Extracted entries
.....

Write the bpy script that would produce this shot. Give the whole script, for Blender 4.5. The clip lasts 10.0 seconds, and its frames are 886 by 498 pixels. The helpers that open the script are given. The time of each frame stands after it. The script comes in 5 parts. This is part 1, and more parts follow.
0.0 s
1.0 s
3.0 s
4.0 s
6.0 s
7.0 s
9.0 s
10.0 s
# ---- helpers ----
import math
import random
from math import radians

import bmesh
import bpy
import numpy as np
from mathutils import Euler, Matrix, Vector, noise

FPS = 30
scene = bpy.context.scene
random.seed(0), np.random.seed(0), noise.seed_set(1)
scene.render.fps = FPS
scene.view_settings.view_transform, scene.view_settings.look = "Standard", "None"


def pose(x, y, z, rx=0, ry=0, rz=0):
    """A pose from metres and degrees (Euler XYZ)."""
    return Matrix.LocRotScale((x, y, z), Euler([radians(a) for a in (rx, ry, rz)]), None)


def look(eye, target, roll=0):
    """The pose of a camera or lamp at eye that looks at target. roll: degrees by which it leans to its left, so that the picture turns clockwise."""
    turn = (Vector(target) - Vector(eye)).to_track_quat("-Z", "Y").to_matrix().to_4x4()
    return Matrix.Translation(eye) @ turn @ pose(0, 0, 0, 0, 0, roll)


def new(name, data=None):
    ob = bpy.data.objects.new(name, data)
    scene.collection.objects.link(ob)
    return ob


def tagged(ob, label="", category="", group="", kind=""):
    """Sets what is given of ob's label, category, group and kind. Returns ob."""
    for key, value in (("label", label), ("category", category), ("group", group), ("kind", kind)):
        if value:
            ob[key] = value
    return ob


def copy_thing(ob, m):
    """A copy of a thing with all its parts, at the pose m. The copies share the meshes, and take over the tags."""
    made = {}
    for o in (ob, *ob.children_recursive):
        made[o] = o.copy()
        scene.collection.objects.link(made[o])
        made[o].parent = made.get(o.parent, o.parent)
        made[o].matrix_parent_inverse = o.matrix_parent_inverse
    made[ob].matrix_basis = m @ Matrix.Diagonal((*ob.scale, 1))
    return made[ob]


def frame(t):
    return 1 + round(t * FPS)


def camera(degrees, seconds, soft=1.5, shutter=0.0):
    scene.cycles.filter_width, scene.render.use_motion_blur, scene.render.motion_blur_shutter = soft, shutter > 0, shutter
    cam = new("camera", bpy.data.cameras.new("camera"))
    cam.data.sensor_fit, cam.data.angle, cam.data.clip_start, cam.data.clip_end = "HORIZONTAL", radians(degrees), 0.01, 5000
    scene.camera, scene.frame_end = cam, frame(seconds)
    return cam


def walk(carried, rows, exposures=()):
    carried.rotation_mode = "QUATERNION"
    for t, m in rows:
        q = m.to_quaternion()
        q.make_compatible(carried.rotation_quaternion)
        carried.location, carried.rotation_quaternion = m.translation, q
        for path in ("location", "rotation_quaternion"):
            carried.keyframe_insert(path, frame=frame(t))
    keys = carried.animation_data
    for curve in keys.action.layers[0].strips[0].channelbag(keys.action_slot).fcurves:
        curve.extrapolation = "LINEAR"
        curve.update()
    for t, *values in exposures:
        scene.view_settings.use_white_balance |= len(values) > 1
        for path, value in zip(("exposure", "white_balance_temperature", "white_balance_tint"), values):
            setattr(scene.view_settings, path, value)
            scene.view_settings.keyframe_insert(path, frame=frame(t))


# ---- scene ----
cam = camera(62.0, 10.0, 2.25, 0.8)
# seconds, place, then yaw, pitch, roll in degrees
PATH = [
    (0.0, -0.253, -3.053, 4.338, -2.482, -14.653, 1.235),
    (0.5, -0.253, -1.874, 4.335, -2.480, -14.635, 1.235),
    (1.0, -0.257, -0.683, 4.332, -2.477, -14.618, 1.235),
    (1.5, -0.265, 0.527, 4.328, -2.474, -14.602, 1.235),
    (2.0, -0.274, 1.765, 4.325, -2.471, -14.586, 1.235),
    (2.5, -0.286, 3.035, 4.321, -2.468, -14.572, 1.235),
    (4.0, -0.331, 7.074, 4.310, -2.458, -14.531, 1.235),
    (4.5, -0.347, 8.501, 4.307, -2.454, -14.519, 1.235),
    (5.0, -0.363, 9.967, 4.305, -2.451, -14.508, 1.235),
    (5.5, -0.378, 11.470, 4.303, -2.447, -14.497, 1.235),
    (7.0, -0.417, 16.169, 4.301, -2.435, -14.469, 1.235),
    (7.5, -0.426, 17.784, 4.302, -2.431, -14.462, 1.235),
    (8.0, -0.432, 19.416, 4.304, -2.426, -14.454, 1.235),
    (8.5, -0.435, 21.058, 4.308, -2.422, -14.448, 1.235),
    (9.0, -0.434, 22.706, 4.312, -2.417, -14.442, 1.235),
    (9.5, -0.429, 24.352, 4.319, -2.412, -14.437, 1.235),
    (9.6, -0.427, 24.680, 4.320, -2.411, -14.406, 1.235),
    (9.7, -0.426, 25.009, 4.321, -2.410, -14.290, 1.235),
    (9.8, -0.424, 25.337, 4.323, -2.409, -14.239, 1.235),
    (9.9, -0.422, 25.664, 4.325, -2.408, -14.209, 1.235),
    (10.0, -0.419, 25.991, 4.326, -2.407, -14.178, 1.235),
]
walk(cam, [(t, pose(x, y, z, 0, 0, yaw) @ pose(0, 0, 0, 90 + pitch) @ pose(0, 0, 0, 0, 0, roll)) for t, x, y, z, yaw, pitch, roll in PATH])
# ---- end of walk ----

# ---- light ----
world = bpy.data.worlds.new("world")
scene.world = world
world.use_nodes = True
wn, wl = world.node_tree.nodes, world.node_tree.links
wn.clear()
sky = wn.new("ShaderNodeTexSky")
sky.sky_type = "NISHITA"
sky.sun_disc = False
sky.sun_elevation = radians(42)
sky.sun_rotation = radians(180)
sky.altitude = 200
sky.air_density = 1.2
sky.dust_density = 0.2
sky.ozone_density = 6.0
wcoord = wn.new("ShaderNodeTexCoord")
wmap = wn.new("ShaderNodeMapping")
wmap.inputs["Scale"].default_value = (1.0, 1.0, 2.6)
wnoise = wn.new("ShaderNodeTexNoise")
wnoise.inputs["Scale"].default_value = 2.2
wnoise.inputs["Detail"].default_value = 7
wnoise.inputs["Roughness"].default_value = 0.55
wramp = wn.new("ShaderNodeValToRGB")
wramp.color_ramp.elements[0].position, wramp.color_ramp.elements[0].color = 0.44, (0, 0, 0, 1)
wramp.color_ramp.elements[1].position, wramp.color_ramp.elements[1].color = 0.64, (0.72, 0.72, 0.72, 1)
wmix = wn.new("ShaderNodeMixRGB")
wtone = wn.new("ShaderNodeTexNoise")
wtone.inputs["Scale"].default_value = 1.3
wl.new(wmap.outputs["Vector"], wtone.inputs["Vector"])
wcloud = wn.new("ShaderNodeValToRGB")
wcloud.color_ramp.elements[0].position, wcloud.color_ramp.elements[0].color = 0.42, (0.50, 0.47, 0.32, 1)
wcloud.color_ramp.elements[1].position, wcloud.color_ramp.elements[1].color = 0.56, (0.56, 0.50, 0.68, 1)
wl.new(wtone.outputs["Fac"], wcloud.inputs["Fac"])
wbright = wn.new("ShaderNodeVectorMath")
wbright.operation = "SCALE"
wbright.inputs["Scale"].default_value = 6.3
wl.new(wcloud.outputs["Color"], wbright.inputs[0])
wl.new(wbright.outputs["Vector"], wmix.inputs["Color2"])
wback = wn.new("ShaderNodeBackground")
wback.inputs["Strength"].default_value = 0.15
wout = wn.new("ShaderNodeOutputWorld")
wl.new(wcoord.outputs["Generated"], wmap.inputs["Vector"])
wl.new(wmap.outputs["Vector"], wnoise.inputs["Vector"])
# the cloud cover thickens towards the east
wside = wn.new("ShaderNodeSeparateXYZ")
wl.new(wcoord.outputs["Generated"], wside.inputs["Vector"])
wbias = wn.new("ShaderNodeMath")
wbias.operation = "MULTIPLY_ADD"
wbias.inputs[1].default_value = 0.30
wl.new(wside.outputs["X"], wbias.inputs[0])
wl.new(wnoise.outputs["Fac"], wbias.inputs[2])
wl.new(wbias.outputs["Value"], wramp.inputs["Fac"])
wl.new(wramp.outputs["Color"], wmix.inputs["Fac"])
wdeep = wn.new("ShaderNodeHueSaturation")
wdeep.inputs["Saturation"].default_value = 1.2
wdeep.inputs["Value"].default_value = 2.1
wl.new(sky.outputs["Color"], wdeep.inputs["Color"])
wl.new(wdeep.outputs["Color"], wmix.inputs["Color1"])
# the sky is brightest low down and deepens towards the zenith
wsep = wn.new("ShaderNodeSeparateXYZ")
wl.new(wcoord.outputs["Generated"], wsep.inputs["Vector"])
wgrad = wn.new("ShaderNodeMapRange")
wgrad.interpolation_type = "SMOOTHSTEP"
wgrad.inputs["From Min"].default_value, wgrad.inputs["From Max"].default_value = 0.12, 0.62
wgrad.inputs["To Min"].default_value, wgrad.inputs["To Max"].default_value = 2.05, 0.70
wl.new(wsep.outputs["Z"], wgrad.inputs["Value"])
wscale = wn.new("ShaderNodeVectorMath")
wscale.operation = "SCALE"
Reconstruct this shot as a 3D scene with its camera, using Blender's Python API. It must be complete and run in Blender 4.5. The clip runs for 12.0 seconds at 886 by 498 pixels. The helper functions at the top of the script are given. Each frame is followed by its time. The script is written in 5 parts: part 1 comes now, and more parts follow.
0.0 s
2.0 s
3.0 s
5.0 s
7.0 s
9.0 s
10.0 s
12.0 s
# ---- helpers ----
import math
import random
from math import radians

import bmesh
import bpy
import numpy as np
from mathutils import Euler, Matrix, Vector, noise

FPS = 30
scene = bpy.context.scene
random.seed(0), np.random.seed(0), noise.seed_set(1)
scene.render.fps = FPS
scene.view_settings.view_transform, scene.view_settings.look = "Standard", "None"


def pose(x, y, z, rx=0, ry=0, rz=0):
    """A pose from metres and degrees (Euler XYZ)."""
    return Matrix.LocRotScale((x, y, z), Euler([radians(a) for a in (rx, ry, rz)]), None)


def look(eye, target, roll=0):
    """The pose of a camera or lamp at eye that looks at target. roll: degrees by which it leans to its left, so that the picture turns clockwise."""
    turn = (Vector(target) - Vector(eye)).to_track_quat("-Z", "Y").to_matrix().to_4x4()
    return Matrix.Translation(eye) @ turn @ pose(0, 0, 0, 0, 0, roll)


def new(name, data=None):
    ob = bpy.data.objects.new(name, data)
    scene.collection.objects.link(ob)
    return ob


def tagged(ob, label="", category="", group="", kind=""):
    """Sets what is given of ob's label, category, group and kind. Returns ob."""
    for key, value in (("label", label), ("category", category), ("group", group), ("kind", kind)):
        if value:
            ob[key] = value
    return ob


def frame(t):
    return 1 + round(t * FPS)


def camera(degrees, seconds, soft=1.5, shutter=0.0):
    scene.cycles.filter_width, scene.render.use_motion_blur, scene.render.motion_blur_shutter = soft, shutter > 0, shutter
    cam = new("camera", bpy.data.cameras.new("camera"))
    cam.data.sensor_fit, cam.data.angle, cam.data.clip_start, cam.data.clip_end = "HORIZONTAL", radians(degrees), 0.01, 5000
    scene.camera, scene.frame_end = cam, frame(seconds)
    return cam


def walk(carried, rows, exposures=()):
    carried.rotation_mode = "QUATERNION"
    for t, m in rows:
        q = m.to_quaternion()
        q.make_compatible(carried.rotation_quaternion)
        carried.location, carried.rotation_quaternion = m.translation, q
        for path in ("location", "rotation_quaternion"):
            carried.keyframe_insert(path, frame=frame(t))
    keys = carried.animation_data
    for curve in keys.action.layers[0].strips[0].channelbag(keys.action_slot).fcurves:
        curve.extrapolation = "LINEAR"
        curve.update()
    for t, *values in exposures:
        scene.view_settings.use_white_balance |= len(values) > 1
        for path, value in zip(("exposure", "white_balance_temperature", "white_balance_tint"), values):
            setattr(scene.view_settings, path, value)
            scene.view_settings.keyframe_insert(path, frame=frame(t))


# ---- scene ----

.....

Filter the data, keeping only the lines that contain "made".

Response
    made = {}
        made[o] = o.copy()
        scene.collection.objects.link(made[o])
        made[o].parent = made.get(o.parent, o.parent)
        made[o].matrix_parent_inverse = o.matrix_parent_inverse
    made[ob].matrix_basis = m @ Matrix.Diagonal((*ob.scale, 1))
    return made[ob]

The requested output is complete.